TASK INSTRUCTIONS:
List every line below containing "that".

═══ SUPPLIED MATERIAL

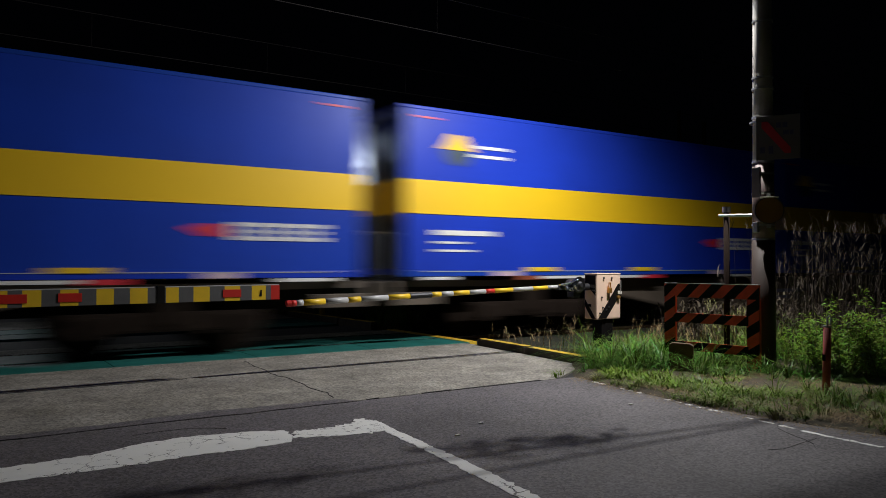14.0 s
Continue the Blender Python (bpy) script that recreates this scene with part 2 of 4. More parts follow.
M_LEAF_DEAD = mat("withered_leaf", (0.075, 0.055, 0.03), 0.7, var=0.4, scale=2, island=0.4, bump=0)
M_LEAF_TREE = mat("tree_leaf", (0.045, 0.07, 0.018), 0.6, var=0.3, scale=2, island=0.4, bump=0)
M_LEAF_Y = mat("young_leaf", (0.18, 0.29, 0.022), 0.55, var=0.3, scale=2, island=0.45, bump=0, spec=0.2)
M_TWIG = mat("twig", (0.10, 0.07, 0.045), 0.8, var=0.3)
M_BARK = mat("bark", (0.10, 0.075, 0.05), 0.9, var=0.5, scale=9, bump=0.8)


# ---- building blocks ----
def mesh_of(name, bm, material, smooth=False):
    me = bpy.data.meshes.new(name)
    bm.normal_update()
    bm.to_mesh(me)
    bm.free()
    me.materials.append(material)
    if smooth:
        for p in me.polygons:
            p.use_smooth = True
    return me


def part(name, bm, material, parent=None, label="", smooth=False, kind=""):
    ob = new(name, mesh_of(name, bm, material, smooth))
    if parent:
        ob.parent = parent
    return tagged(ob, label, kind=kind)


def thing(name, label, category, at=(0, 0, 0), turn=0.0, group="", kind=""):
    ob = new(name)
    ob.empty_display_size = 0.2
    ob.matrix_world = pose(*at, 0, 0, turn)
    return tagged(ob, label, category, group, kind)


def block(x0, x1, y0, y1, z0, z1, bevel=0.0, bm=None):
    own = bmesh.new()
    m = Matrix.LocRotScale(((x0 + x1) / 2, (y0 + y1) / 2, (z0 + z1) / 2), None, (abs(x1 - x0), abs(y1 - y0), abs(z1 - z0)))
    bmesh.ops.create_cube(own, size=1, matrix=m)
    if bevel:
        bmesh.ops.bevel(own, geom=own.edges[:], offset=bevel, segments=2, affect="EDGES", profile=0.6)
    if bm is None:
        return own
    merge(bm, own)
    return bm


def merge(bm, other):
    tmp = bpy.data.meshes.new("tmp")
    other.to_mesh(tmp)
    other.free()
    bm.from_mesh(tmp)
    bpy.data.meshes.remove(tmp)
    return bm


def tube(p0, p1, r0, r1=None, n=12, bm=None):
    bm = bm or bmesh.new()
    p0, p1 = Vector(p0), Vector(p1)
    d = p1 - p0
    m = Matrix.Translation((p0 + p1) / 2) @ d.to_track_quat("Z", "Y").to_matrix().to_4x4()
    bmesh.ops.create_cone(bm, cap_ends=True, segments=n, radius1=r0, radius2=r0 if r1 is None else r1, depth=d.length, matrix=m)
    return bm


def prism(points, axis, a, b, bm=None):
    """A polygon extruded along an axis ('x', 'y' or 'z') from a to b. Its points give the two other coordinates in order."""
    bm = bm or bmesh.new()

    def at(p, w):
        return {"x": (w, p[0], p[1]), "y": (p[0], w, p[1]), "z": (p[0], p[1], w)}[axis]
    lo, hi = [bm.verts.new(at(p, a)) for p in points], [bm.verts.new(at(p, b)) for p in points]
    bm.faces.new(lo[::-1])
    bm.faces.new(hi)
    n = len(points)
    for i in range(n):
        bm.faces.new((lo[i], lo[(i + 1) % n], hi[(i + 1) % n], hi[i]))
    bmesh.ops.recalc_face_normals(bm, faces=bm.faces)
    return bm


def sweep(points, r, n=6):
    """A thin round line through points."""
    bm = bmesh.new()
    for a, b in zip(points, points[1:]):
        tube(a, b, r, r, n, bm)
    return bm


def from_lists(name, verts, faces, material, parent=None, label="", kind="", category=""):
    me = bpy.data.meshes.new(name)
    me.from_pydata(verts, [], faces)
    me.materials.append(material)
    ob = new(name, me)
    if parent:
        ob.parent = parent
    return tagged(ob, label, category, kind=kind)


# ---- ground, road, crossing ----
def build_ground():
    g = thing("ground", "dark bare soil beside the road and railway", "ground", kind="structure")
    bm = bmesh.new()
    n = 40
    xs = [-2500, -400, -80, -30] + [-12 + i for i in range(n)] + [34, 60, 120, 400, 2500]
    ys = [-2500, -400, -80, -30] + [-6 + i for i in range(36)] + [40, 80, 400, 2500]
    grid = [[bm.verts.new((x, y, -0.07 + (0.05 * noise.noise((x * 0.7, y * 0.7, 3.0)) if abs(x) < 40 and abs(y) < 34 else 0))) for x in xs] for y in ys]
    for j in range(len(ys) - 1):
        for i in range(len(xs) - 1):
            bm.faces.new((grid[j][i], grid[j][i + 1], grid[j + 1][i + 1], grid[j + 1][i]))
    part("soil", bm, M_FIELD, g, smooth=True)


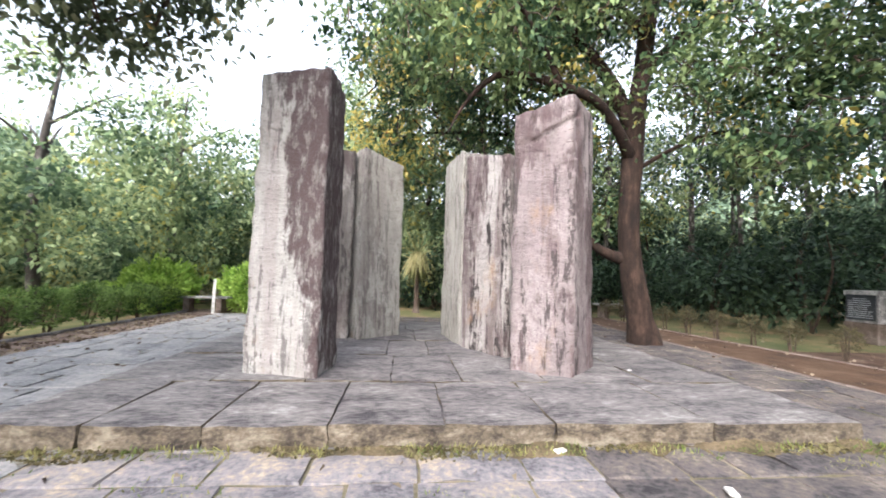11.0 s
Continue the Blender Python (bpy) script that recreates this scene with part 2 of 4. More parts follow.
def stone_material(name, low, high, band, bands, streaks, stain, top=0.0, side=0.0):
    """Granite between two tones: broad upright bands, thin dark runs and stains that come down from the top."""
    m = bpy.data.materials.new(name)
    m.use_nodes = True
    nt = m.node_tree
    n, l = nt.nodes, nt.links
    b = n["Principled BSDF"]
    co, oi = n.new("ShaderNodeTexCoord"), n.new("ShaderNodeObjectInfo")
    off = n.new("ShaderNodeVectorMath")
    off.operation = "MULTIPLY_ADD"
    off.inputs[1].default_value = (9, 7, 5)
    l.new(oi.outputs["Random"], off.inputs[0]), l.new(co.outputs["Object"], off.inputs[2])

    def layer(scale, stretch, detail, low, high, rough=0.6):
        mp, t, r = n.new("ShaderNodeMapping"), n.new("ShaderNodeTexNoise"), n.new("ShaderNodeMapRange")
        mp.inputs["Scale"].default_value = stretch
        t.inputs["Scale"].default_value, t.inputs["Detail"].default_value, t.inputs["Roughness"].default_value = scale, detail, rough
        r.inputs["From Min"].default_value, r.inputs["From Max"].default_value = low, high
        l.new(off.outputs[0], mp.inputs["Vector"]), l.new(mp.outputs[0], t.inputs["Vector"]), l.new(t.outputs["Fac"], r.inputs["Value"])
        return r.outputs[0]

    def blend(fac, below, colour):
        x = n.new("ShaderNodeMixRGB")
        l.new(fac, x.inputs[0])
        l.new(below, x.inputs[1])
        x.inputs[2].default_value = (*colour, 1)
        return x.outputs[0]

    def both(p, q):
        x = n.new("ShaderNodeMath")
        x.operation = "MULTIPLY"
        l.new(p, x.inputs[0]), l.new(q, x.inputs[1])
        return x.outputs[0]

    def scaled(p, k):
        x = n.new("ShaderNodeMath")
        x.operation = "MULTIPLY"
        x.use_clamp = True
        l.new(p, x.inputs[0])
        x.inputs[1].default_value = k
        return x.outputs[0]

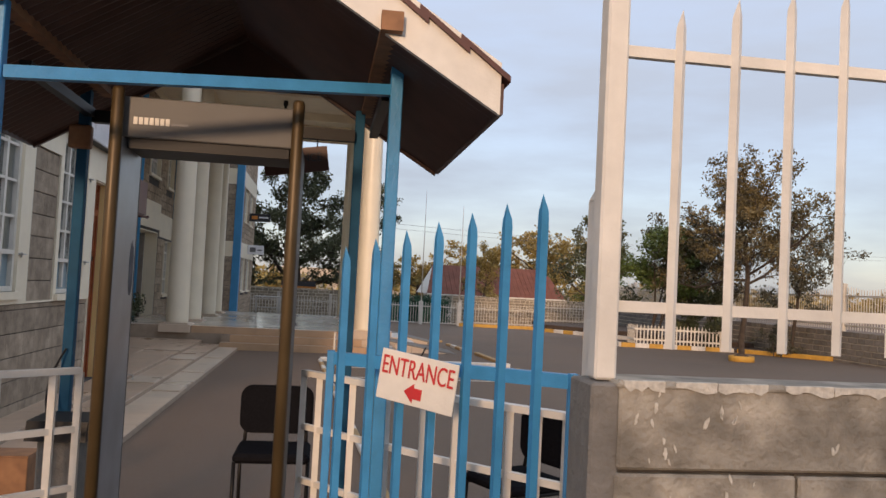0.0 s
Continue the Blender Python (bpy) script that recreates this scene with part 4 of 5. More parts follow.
# ---- entrance shelter ----
sh = thing("shelter", (DX, 1.7, 0), "blue steel shelter with brown corrugated gable roof", "shelter")
# the rear pair carries the roof's shade in its darker blue
for x, y, m in ((-1.335, 0.93, BLUE), (0.27, 1.33, BLUE), (-1.42, 2.42, BLUE_SHADE), (0.15, 2.52, BLUE_SHADE)):
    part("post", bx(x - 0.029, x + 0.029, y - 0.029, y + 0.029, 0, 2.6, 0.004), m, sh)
part("front_beam", bar(bmesh.new(), (-1.31, 0.94, 2.31), (0.25, 1.33, 2.46), 0.05, 0.05), BLUE, sh)
part("back_beam", bx(-1.39, 0.12, 2.44, 2.5, 2.4, 2.47), BLACKM, sh)
for x in (-1.39, 0.23):
    part("side_beam", bx(x - 0.025, x + 0.025, 1.38, 2.4, 2.42, 2.47), BLACKM, sh)
part("junction_box", bx(-1.48, -1.36, 2.33, 2.39, 2.23, 2.36, 0.008), TIMBER, sh)
RX, RZ, EZ, EXL, EXR, RY0, RY1 = -0.58, 3.06, 2.3, -1.83, 0.67, 0.88, 2.82
for s, ex in ((-1, EXL), (1, EXR)):
    n = 26
    bm = bmesh.new()
    prev = None
    for i in range(n * 2 + 1):
        y = RY0 + (RY1 - RY0) * i / (2 * n)
        dz = 0.012 * (i % 2)
        cur = [bm.verts.new((RX, y, RZ + dz)), bm.verts.new((ex, y, EZ + dz)), bm.verts.new((ex, y, EZ + 0.02 + dz)), bm.verts.new((RX, y, RZ + 0.02 + dz))]
        if prev:
            for k in range(4):
                bm.faces.new((prev[k], cur[k], cur[(k + 1) % 4], prev[(k + 1) % 4]))
        prev = cur
    bmesh.ops.recalc_face_normals(bm, faces=bm.faces)
    part("soffit_sheet", bm, SOFF_B, sh, "brown corrugated underside")
    d = Vector((ex - RX, 0, EZ - RZ))
    for k in range(7):
        a, b = Vector((RX, 0, RZ + 0.12)) + d * (k / 7), Vector((RX, 0, RZ + 0.12)) + d * ((k + 1) / 7 + 0.03)
        part("roof_tile_course", poly(bmesh.new(), [(a.x, RY0 - 0.05, a.z + 0.05), (b.x, RY0 - 0.05, b.z + 0.02), (b.x, RY0 - 0.05, b.z + 0.045), (a.x, RY0 - 0.05, a.z + 0.075)], (0, RY1 - RY0 + 0.1, 0)), ROOFT, sh)
    for yy, tt in ((RY0 - 0.03, 0.03), (RY1, 0.03)):
        part("bargeboard", poly(bmesh.new(), [(RX, yy, RZ - 0.02), (ex, yy, EZ - 0.02), (ex, yy, EZ + 0.2), (RX, yy, RZ + 0.21)], (0, tt, 0)), WHITE if yy < 1 else SOFF_B, sh)
    part("eaves_board", bx(min(ex, ex + s * 0.02), max(ex, ex + s * 0.02), RY0, RY1, EZ - 0.01, EZ + 0.12), SOFF_B, sh)
    part("rafter_end", bx(ex - s * 0.47 - 0.045, ex - s * 0.47 + 0.045, 0.8, 2.6, EZ + 0.28, EZ + 0.36), TIMBER, sh)
part("gable_panel", poly(bmesh.new(), [(RX - 0.52, RY1 - 0.04, 2.74), (RX + 0.52, RY1 - 0.04, 2.74), (RX, RY1 - 0.04, 3.05)], (0, 0.02, 0)), SOFF_B, sh)
part("ridge_cap", bar(bmesh.new(), (RX, RY0 - 0.06, RZ + 0.2), (RX, RY1 + 0.06, RZ + 0.2), 0.16, 0.06), ROOFT, sh)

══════

REPLY:
Continue the Blender Python (bpy) script that recreates this scene with part 2 of 4. More parts follow.
Continue the Blender Python (bpy) script that recreates this scene with part 2 of 4. More parts follow.
    """Granite between two tones: broad upright bands, thin dark runs and stains that come down from the top."""
Continue the Blender Python (bpy) script that recreates this scene with part 4 of 5. More parts follow.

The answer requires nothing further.